## What you are asked to do:
The listing below must be repeated word for word, with its images excluded.

═════ Data excerpt

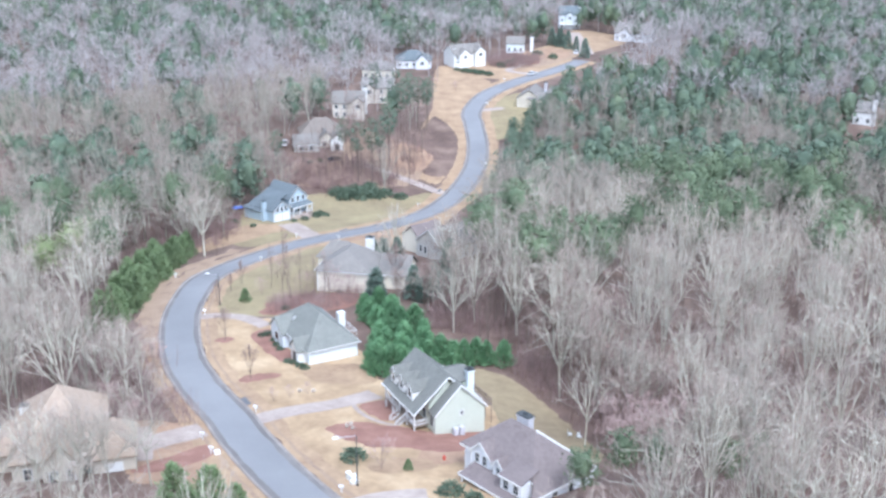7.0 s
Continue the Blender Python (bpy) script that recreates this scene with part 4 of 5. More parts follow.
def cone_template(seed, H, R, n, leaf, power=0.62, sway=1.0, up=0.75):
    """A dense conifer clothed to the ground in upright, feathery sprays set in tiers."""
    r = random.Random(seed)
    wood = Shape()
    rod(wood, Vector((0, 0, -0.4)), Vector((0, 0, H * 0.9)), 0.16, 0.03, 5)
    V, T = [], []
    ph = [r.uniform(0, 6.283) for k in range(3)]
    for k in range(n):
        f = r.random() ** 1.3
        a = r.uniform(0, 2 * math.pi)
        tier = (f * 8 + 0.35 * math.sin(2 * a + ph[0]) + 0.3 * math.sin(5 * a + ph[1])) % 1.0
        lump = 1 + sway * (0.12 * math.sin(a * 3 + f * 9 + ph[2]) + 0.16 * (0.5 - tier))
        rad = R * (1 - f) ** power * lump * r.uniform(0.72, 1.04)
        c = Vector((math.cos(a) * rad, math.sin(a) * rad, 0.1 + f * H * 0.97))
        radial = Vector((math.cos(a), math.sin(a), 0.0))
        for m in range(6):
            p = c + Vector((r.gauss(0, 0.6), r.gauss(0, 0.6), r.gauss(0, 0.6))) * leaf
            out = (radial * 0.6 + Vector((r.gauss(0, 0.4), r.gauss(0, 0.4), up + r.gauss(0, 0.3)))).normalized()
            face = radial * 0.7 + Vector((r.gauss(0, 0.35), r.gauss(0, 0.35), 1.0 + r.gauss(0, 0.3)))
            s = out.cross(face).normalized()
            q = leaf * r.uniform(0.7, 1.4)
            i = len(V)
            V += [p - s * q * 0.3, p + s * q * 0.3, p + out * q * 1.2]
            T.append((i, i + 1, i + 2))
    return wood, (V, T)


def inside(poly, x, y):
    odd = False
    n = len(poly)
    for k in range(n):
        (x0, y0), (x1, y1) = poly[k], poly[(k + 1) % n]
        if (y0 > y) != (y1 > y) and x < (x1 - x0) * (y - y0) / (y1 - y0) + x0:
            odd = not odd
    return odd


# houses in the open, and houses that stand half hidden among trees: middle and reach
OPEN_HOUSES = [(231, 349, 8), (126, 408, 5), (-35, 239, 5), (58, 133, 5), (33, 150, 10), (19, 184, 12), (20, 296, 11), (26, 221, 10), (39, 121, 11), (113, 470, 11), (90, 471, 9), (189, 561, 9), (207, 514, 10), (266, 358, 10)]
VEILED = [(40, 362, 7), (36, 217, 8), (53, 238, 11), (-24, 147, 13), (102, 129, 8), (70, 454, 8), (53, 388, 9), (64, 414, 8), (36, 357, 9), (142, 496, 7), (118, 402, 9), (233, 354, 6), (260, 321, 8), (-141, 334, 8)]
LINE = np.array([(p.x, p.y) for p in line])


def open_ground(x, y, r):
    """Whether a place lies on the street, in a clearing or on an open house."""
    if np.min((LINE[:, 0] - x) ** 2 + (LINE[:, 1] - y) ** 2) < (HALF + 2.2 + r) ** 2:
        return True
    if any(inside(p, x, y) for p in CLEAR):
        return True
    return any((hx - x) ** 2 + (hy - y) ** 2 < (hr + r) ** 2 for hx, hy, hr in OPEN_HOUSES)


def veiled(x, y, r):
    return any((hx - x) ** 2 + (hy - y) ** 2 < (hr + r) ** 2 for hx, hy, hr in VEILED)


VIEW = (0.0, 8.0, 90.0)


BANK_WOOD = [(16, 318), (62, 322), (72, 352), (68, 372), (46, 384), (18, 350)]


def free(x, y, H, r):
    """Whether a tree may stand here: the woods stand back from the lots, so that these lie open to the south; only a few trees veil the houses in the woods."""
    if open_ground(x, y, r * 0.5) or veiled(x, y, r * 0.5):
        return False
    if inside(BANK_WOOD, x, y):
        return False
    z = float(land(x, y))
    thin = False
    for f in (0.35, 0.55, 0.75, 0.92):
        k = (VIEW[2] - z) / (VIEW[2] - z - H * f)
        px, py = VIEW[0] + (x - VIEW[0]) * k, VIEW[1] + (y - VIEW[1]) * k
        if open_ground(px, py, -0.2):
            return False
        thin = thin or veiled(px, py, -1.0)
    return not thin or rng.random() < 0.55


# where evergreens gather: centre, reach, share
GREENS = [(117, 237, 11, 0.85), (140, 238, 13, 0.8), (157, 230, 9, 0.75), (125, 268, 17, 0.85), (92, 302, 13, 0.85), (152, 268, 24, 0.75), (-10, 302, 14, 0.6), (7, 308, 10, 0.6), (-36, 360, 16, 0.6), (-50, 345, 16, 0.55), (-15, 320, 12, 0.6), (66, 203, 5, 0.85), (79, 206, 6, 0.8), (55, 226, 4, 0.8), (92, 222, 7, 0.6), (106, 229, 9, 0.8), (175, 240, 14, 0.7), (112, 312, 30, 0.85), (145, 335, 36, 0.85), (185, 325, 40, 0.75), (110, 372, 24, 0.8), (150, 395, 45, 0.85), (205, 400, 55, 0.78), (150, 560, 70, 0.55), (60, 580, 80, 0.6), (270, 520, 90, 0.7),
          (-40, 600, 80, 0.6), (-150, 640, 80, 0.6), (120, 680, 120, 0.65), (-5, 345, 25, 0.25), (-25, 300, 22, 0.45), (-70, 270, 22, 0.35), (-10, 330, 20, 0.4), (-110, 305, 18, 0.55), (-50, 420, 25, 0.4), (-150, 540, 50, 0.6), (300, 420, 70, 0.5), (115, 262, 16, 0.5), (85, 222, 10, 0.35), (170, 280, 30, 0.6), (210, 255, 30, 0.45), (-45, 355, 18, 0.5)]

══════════

## Result:
7.0 s
Continue the Blender Python (bpy) script that recreates this scene with part 4 of 5. More parts follow.
def cone_template(seed, H, R, n, leaf, power=0.62, sway=1.0, up=0.75):
    """A dense conifer clothed to the ground in upright, feathery sprays set in tiers."""
    r = random.Random(seed)
    wood = Shape()
    rod(wood, Vector((0, 0, -0.4)), Vector((0, 0, H * 0.9)), 0.16, 0.03, 5)
    V, T = [], []
    ph = [r.uniform(0, 6.283) for k in range(3)]
    for k in range(n):
        f = r.random() ** 1.3
        a = r.uniform(0, 2 * math.pi)
        tier = (f * 8 + 0.35 * math.sin(2 * a + ph[0]) + 0.3 * math.sin(5 * a + ph[1])) % 1.0
        lump = 1 + sway * (0.12 * math.sin(a * 3 + f * 9 + ph[2]) + 0.16 * (0.5 - tier))
        rad = R * (1 - f) ** power * lump * r.uniform(0.72, 1.04)
        c = Vector((math.cos(a) * rad, math.sin(a) * rad, 0.1 + f * H * 0.97))
        radial = Vector((math.cos(a), math.sin(a), 0.0))
        for m in range(6):
            p = c + Vector((r.gauss(0, 0.6), r.gauss(0, 0.6), r.gauss(0, 0.6))) * leaf
            out = (radial * 0.6 + Vector((r.gauss(0, 0.4), r.gauss(0, 0.4), up + r.gauss(0, 0.3)))).normalized()
            face = radial * 0.7 + Vector((r.gauss(0, 0.35), r.gauss(0, 0.35), 1.0 + r.gauss(0, 0.3)))
            s = out.cross(face).normalized()
            q = leaf * r.uniform(0.7, 1.4)
            i = len(V)
            V += [p - s * q * 0.3, p + s * q * 0.3, p + out * q * 1.2]
            T.append((i, i + 1, i + 2))
    return wood, (V, T)


def inside(poly, x, y):
    odd = False
    n = len(poly)
    for k in range(n):
        (x0, y0), (x1, y1) = poly[k], poly[(k + 1) % n]
        if (y0 > y) != (y1 > y) and x < (x1 - x0) * (y - y0) / (y1 - y0) + x0:
            odd = not odd
    return odd


# houses in the open, and houses that stand half hidden among trees: middle and reach
OPEN_HOUSES = [(231, 349, 8), (126, 408, 5), (-35, 239, 5), (58, 133, 5), (33, 150, 10), (19, 184, 12), (20, 296, 11), (26, 221, 10), (39, 121, 11), (113, 470, 11), (90, 471, 9), (189, 561, 9), (207, 514, 10), (266, 358, 10)]
VEILED = [(40, 362, 7), (36, 217, 8), (53, 238, 11), (-24, 147, 13), (102, 129, 8), (70, 454, 8), (53, 388, 9), (64, 414, 8), (36, 357, 9), (142, 496, 7), (118, 402, 9), (233, 354, 6), (260, 321, 8), (-141, 334, 8)]
LINE = np.array([(p.x, p.y) for p in line])


def open_ground(x, y, r):
    """Whether a place lies on the street, in a clearing or on an open house."""
    if np.min((LINE[:, 0] - x) ** 2 + (LINE[:, 1] - y) ** 2) < (HALF + 2.2 + r) ** 2:
        return True
    if any(inside(p, x, y) for p in CLEAR):
        return True
    return any((hx - x) ** 2 + (hy - y) ** 2 < (hr + r) ** 2 for hx, hy, hr in OPEN_HOUSES)


def veiled(x, y, r):
    return any((hx - x) ** 2 + (hy - y) ** 2 < (hr + r) ** 2 for hx, hy, hr in VEILED)


VIEW = (0.0, 8.0, 90.0)


BANK_WOOD = [(16, 318), (62, 322), (72, 352), (68, 372), (46, 384), (18, 350)]


def free(x, y, H, r):
    """Whether a tree may stand here: the woods stand back from the lots, so that these lie open to the south; only a few trees veil the houses in the woods."""
    if open_ground(x, y, r * 0.5) or veiled(x, y, r * 0.5):
        return False
    if inside(BANK_WOOD, x, y):
        return False
    z = float(land(x, y))
    thin = False
    for f in (0.35, 0.55, 0.75, 0.92):
        k = (VIEW[2] - z) / (VIEW[2] - z - H * f)
        px, py = VIEW[0] + (x - VIEW[0]) * k, VIEW[1] + (y - VIEW[1]) * k
        if open_ground(px, py, -0.2):
            return False
        thin = thin or veiled(px, py, -1.0)
    return not thin or rng.random() < 0.55


# where evergreens gather: centre, reach, share
GREENS = [(117, 237, 11, 0.85), (140, 238, 13, 0.8), (157, 230, 9, 0.75), (125, 268, 17, 0.85), (92, 302, 13, 0.85), (152, 268, 24, 0.75), (-10, 302, 14, 0.6), (7, 308, 10, 0.6), (-36, 360, 16, 0.6), (-50, 345, 16, 0.55), (-15, 320, 12, 0.6), (66, 203, 5, 0.85), (79, 206, 6, 0.8), (55, 226, 4, 0.8), (92, 222, 7, 0.6), (106, 229, 9, 0.8), (175, 240, 14, 0.7), (112, 312, 30, 0.85), (145, 335, 36, 0.85), (185, 325, 40, 0.75), (110, 372, 24, 0.8), (150, 395, 45, 0.85), (205, 400, 55, 0.78), (150, 560, 70, 0.55), (60, 580, 80, 0.6), (270, 520, 90, 0.7),
          (-40, 600, 80, 0.6), (-150, 640, 80, 0.6), (120, 680, 120, 0.65), (-5, 345, 25, 0.25), (-25, 300, 22, 0.45), (-70, 270, 22, 0.35), (-10, 330, 20, 0.4), (-110, 305, 18, 0.55), (-50, 420, 25, 0.4), (-150, 540, 50, 0.6), (300, 420, 70, 0.5), (115, 262, 16, 0.5), (85, 222, 10, 0.35), (170, 280, 30, 0.6), (210, 255, 30, 0.45), (-45, 355, 18, 0.5)]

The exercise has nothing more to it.